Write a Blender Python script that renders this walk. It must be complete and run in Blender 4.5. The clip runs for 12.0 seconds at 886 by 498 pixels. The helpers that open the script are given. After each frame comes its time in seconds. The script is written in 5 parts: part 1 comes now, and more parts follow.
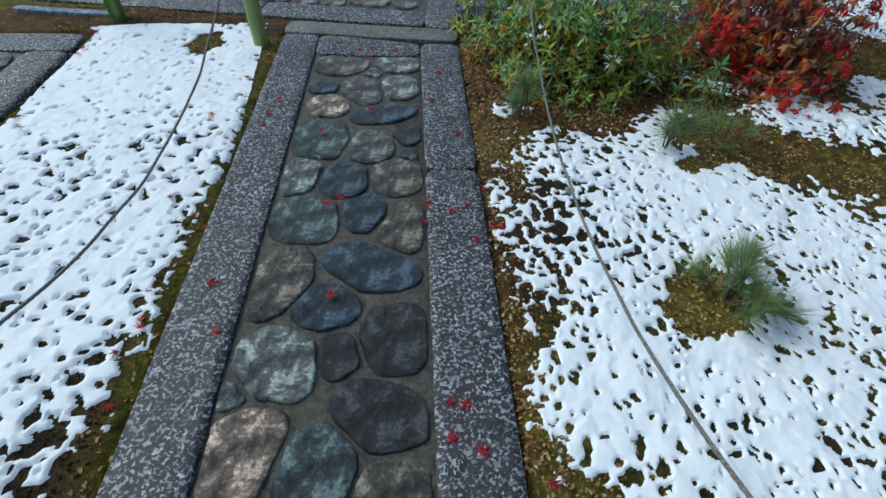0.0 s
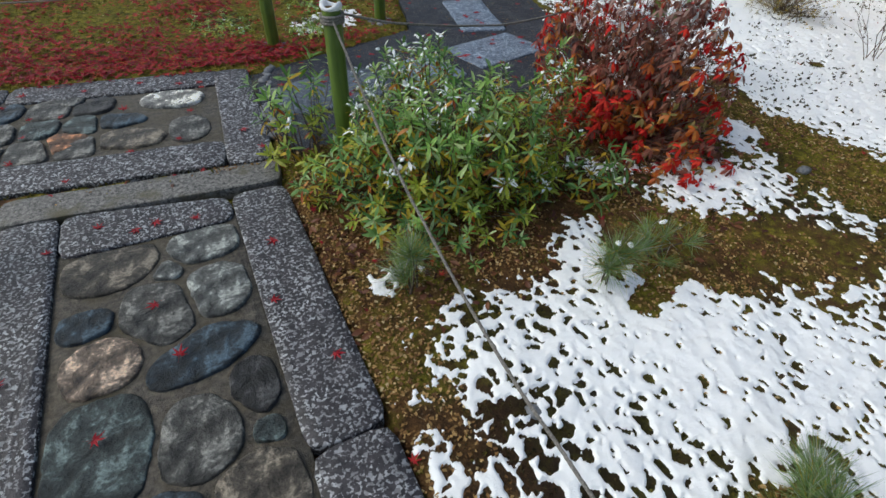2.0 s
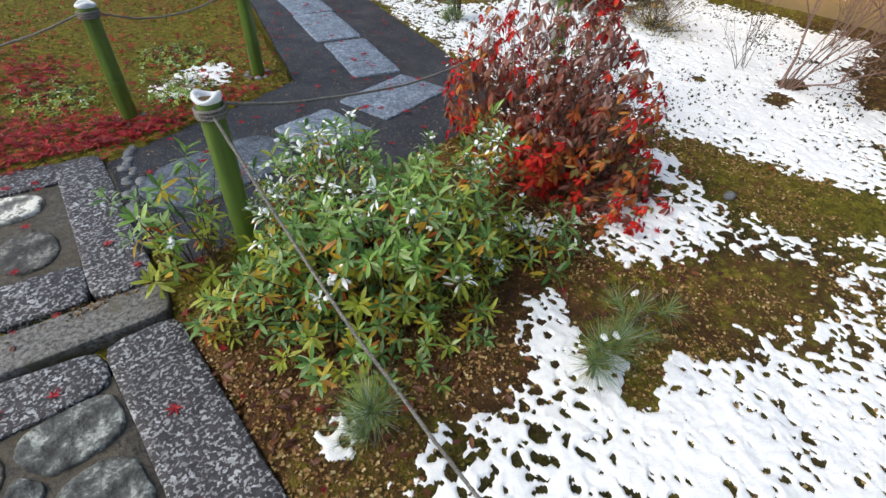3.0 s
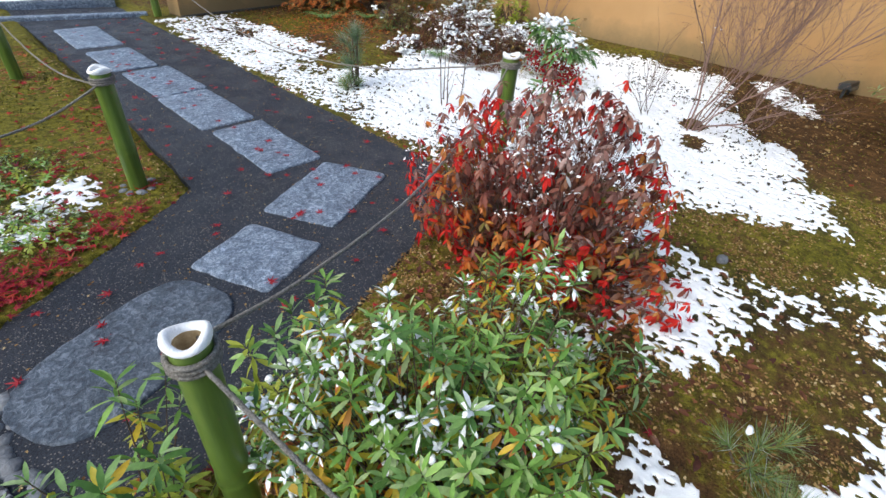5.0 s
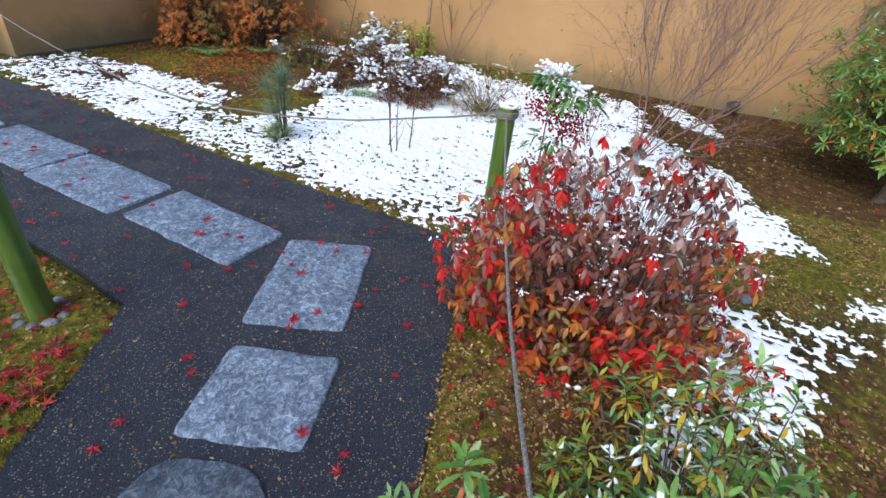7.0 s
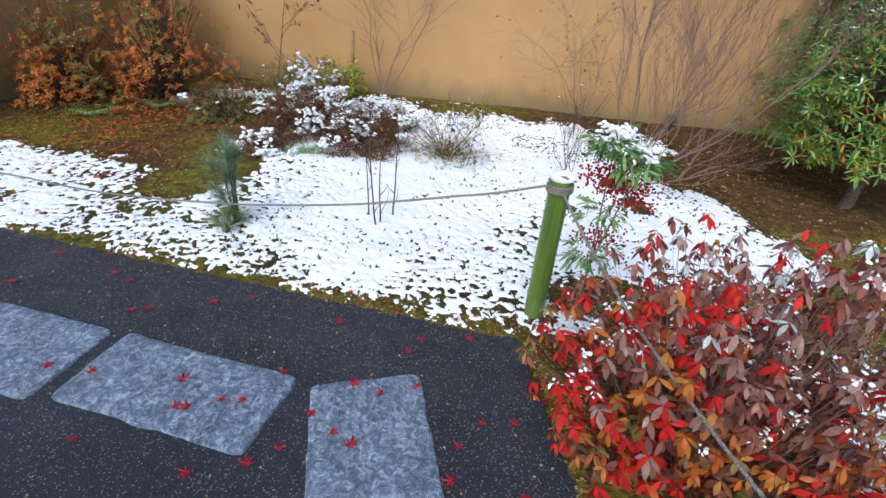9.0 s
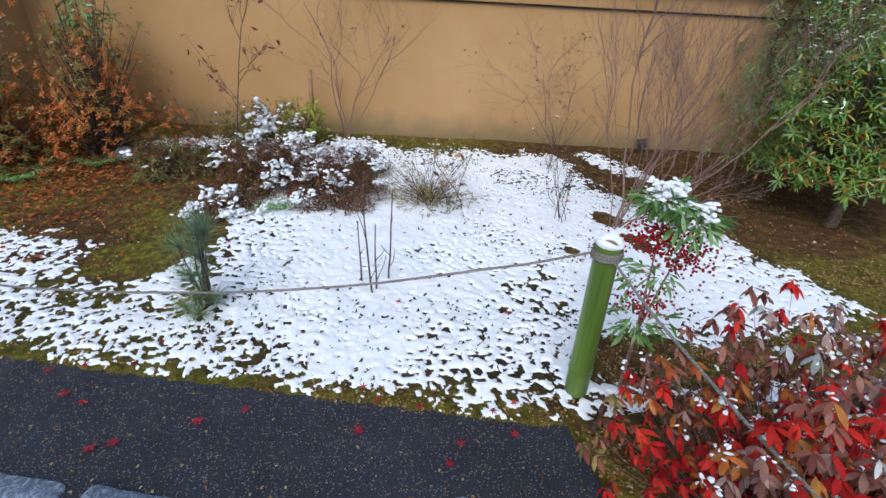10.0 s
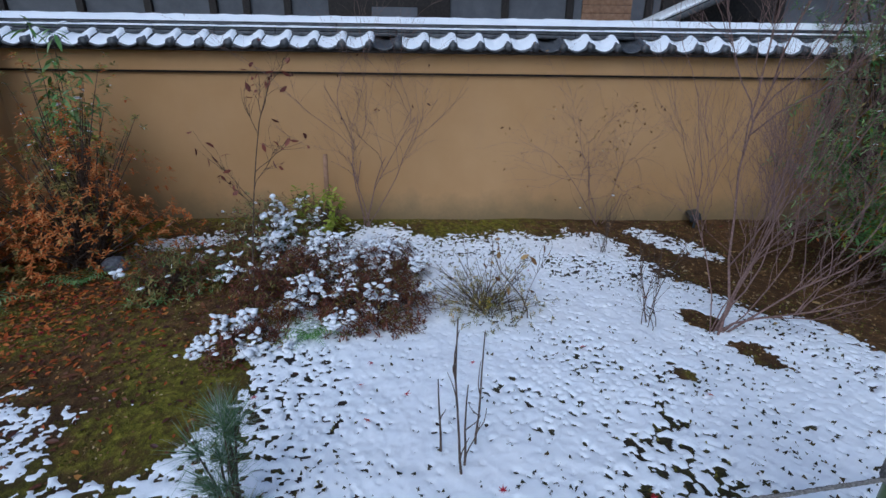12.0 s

* * * * * * * * *

EXERCISE DESCRIPTION
Extract the full listing above verbatim; pictures are to be left out of the copy.

FULL SOLUTION
Write a Blender Python script that renders this walk. It must be complete and run in Blender 4.5. The clip runs for 12.0 seconds at 886 by 498 pixels. The helpers that open the script are given. After each frame comes its time in seconds. The script is written in 5 parts: part 1 comes now, and more parts follow.
0.0 s
2.0 s
3.0 s
5.0 s
7.0 s
9.0 s
10.0 s
12.0 s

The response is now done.